Material:
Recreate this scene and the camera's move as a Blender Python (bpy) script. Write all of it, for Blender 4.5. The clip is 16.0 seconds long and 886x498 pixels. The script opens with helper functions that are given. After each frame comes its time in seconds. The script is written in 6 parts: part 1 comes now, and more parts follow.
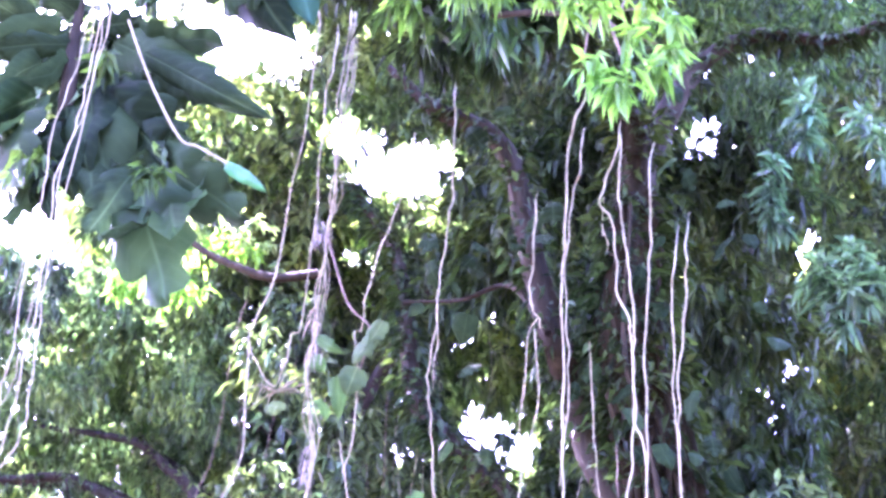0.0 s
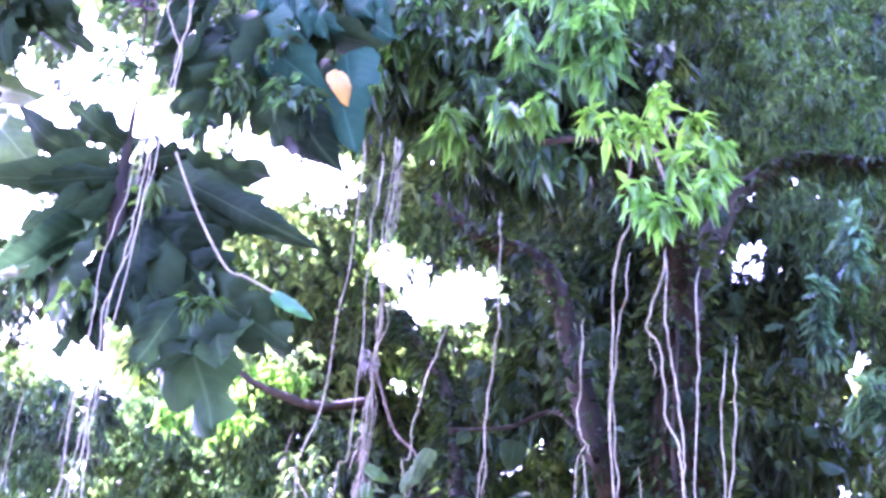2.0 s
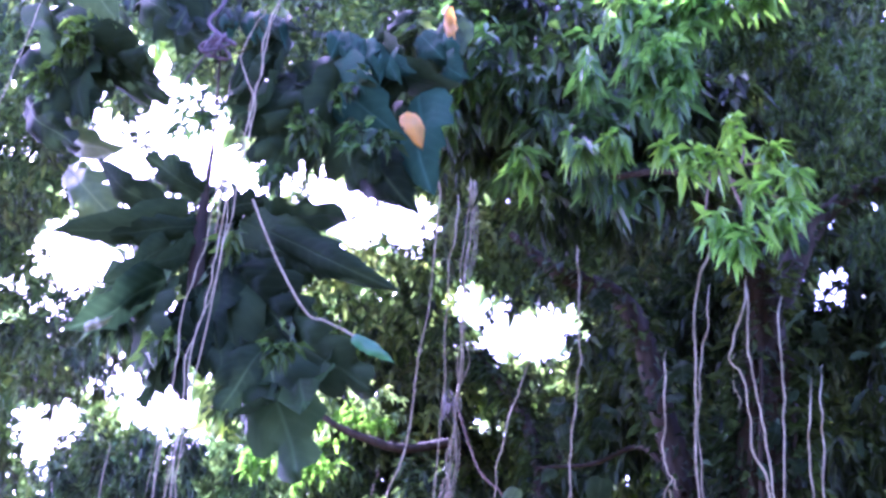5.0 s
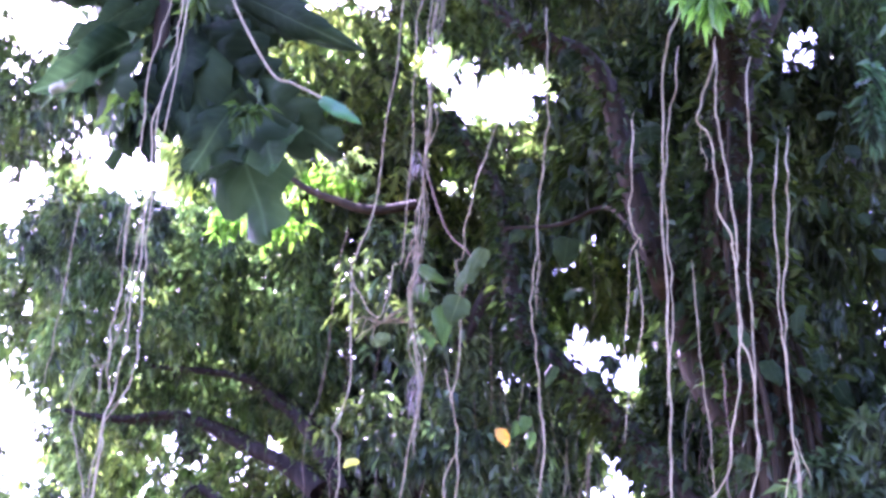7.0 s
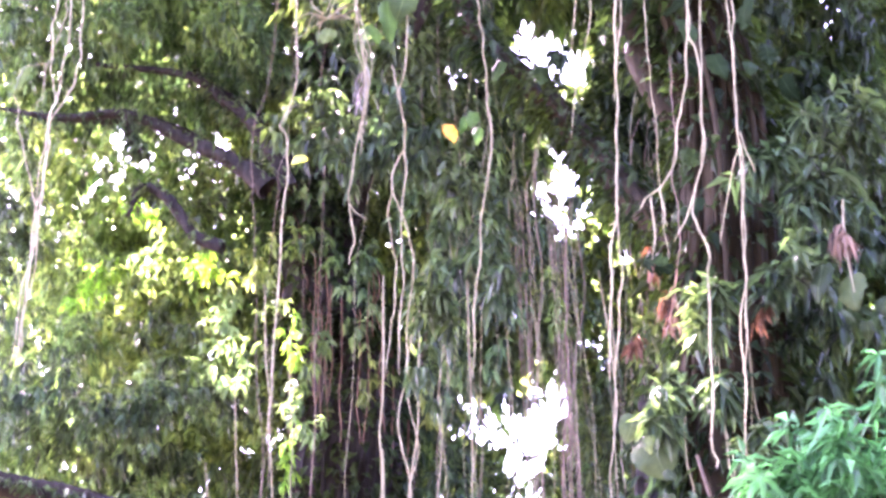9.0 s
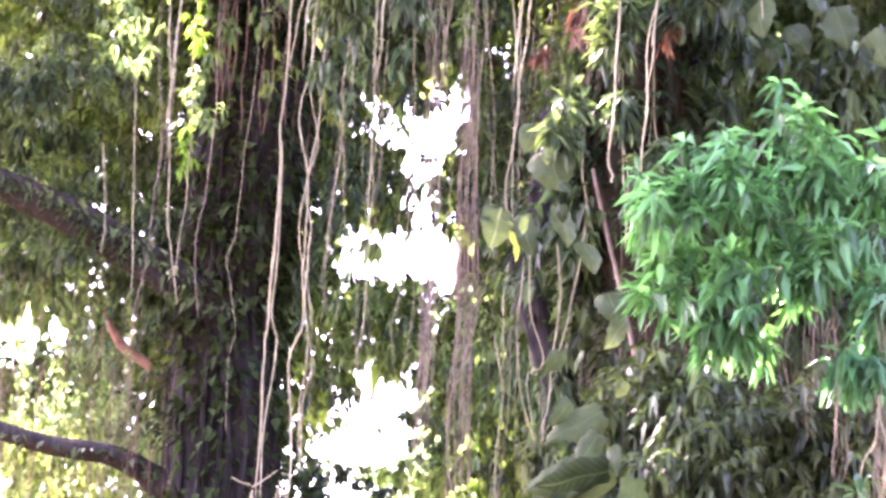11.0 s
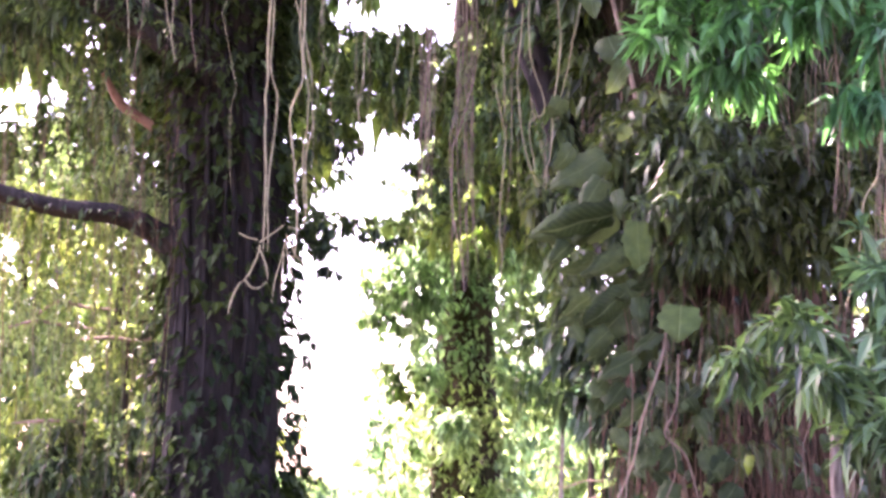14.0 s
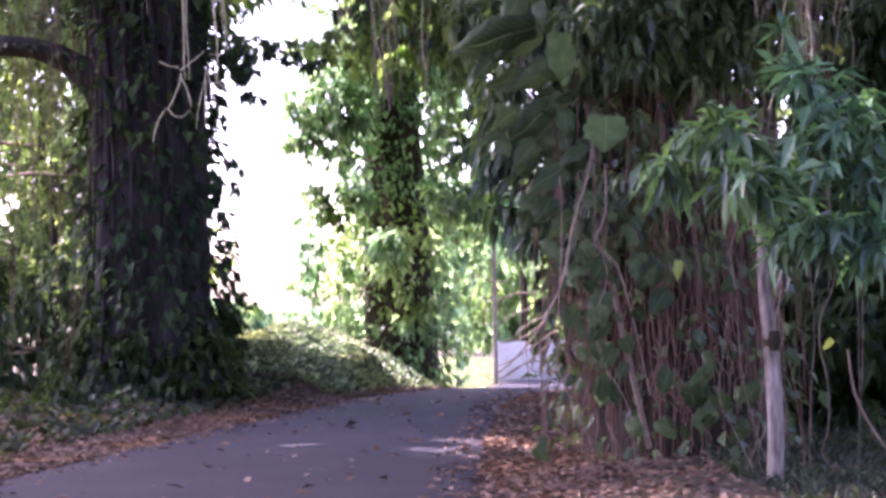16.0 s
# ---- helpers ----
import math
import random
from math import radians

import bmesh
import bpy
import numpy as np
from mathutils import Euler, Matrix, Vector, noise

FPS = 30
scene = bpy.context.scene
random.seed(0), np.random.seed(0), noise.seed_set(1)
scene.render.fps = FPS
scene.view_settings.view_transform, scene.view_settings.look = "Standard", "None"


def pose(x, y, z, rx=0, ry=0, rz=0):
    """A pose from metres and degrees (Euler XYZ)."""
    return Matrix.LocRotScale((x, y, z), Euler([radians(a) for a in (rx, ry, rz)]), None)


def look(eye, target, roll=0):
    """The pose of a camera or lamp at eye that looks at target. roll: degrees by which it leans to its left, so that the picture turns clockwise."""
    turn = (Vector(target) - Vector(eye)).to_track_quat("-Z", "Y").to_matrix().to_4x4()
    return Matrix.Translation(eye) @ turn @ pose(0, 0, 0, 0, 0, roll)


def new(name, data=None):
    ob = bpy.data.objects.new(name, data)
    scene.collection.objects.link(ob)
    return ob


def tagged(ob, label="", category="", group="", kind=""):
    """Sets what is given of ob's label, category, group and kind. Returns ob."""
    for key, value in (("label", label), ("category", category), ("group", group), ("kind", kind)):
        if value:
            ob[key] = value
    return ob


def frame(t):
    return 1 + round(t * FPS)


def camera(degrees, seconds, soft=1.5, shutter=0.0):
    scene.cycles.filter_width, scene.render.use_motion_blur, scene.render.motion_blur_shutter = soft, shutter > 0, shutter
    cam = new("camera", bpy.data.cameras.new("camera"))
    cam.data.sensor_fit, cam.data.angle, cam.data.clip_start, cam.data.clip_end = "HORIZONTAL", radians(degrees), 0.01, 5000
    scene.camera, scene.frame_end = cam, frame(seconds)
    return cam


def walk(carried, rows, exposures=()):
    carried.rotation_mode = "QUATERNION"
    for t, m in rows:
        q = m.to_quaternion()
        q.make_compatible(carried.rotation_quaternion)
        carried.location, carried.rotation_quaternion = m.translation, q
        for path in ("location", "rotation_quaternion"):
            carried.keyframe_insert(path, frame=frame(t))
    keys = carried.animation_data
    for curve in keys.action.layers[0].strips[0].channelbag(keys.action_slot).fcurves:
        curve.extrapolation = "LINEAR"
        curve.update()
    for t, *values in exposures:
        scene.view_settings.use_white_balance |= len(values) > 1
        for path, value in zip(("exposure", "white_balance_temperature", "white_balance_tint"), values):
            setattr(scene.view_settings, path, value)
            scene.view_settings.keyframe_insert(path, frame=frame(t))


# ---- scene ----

What needs to be done: Restate the whole listing above exactly, please, omitting every image.

The reply:
Recreate this scene and the camera's move as a Blender Python (bpy) script. Write all of it, for Blender 4.5. The clip is 16.0 seconds long and 886x498 pixels. The script opens with helper functions that are given. After each frame comes its time in seconds. The script is written in 6 parts: part 1 comes now, and more parts follow.
0.0 s
2.0 s
5.0 s
7.0 s
9.0 s
11.0 s
14.0 s
16.0 s
# ---- helpers ----
import math
import random
from math import radians

import bmesh
import bpy
import numpy as np
from mathutils import Euler, Matrix, Vector, noise

FPS = 30
scene = bpy.context.scene
random.seed(0), np.random.seed(0), noise.seed_set(1)
scene.render.fps = FPS
scene.view_settings.view_transform, scene.view_settings.look = "Standard", "None"


def pose(x, y, z, rx=0, ry=0, rz=0):
    """A pose from metres and degrees (Euler XYZ)."""
    return Matrix.LocRotScale((x, y, z), Euler([radians(a) for a in (rx, ry, rz)]), None)


def look(eye, target, roll=0):
    """The pose of a camera or lamp at eye that looks at target. roll: degrees by which it leans to its left, so that the picture turns clockwise."""
    turn = (Vector(target) - Vector(eye)).to_track_quat("-Z", "Y").to_matrix().to_4x4()
    return Matrix.Translation(eye) @ turn @ pose(0, 0, 0, 0, 0, roll)


def new(name, data=None):
    ob = bpy.data.objects.new(name, data)
    scene.collection.objects.link(ob)
    return ob


def tagged(ob, label="", category="", group="", kind=""):
    """Sets what is given of ob's label, category, group and kind. Returns ob."""
    for key, value in (("label", label), ("category", category), ("group", group), ("kind", kind)):
        if value:
            ob[key] = value
    return ob


def frame(t):
    return 1 + round(t * FPS)


def camera(degrees, seconds, soft=1.5, shutter=0.0):
    scene.cycles.filter_width, scene.render.use_motion_blur, scene.render.motion_blur_shutter = soft, shutter > 0, shutter
    cam = new("camera", bpy.data.cameras.new("camera"))
    cam.data.sensor_fit, cam.data.angle, cam.data.clip_start, cam.data.clip_end = "HORIZONTAL", radians(degrees), 0.01, 5000
    scene.camera, scene.frame_end = cam, frame(seconds)
    return cam


def walk(carried, rows, exposures=()):
    carried.rotation_mode = "QUATERNION"
    for t, m in rows:
        q = m.to_quaternion()
        q.make_compatible(carried.rotation_quaternion)
        carried.location, carried.rotation_quaternion = m.translation, q
        for path in ("location", "rotation_quaternion"):
            carried.keyframe_insert(path, frame=frame(t))
    keys = carried.animation_data
    for curve in keys.action.layers[0].strips[0].channelbag(keys.action_slot).fcurves:
        curve.extrapolation = "LINEAR"
        curve.update()
    for t, *values in exposures:
        scene.view_settings.use_white_balance |= len(values) > 1
        for path, value in zip(("exposure", "white_balance_temperature", "white_balance_tint"), values):
            setattr(scene.view_settings, path, value)
            scene.view_settings.keyframe_insert(path, frame=frame(t))


# ---- scene ----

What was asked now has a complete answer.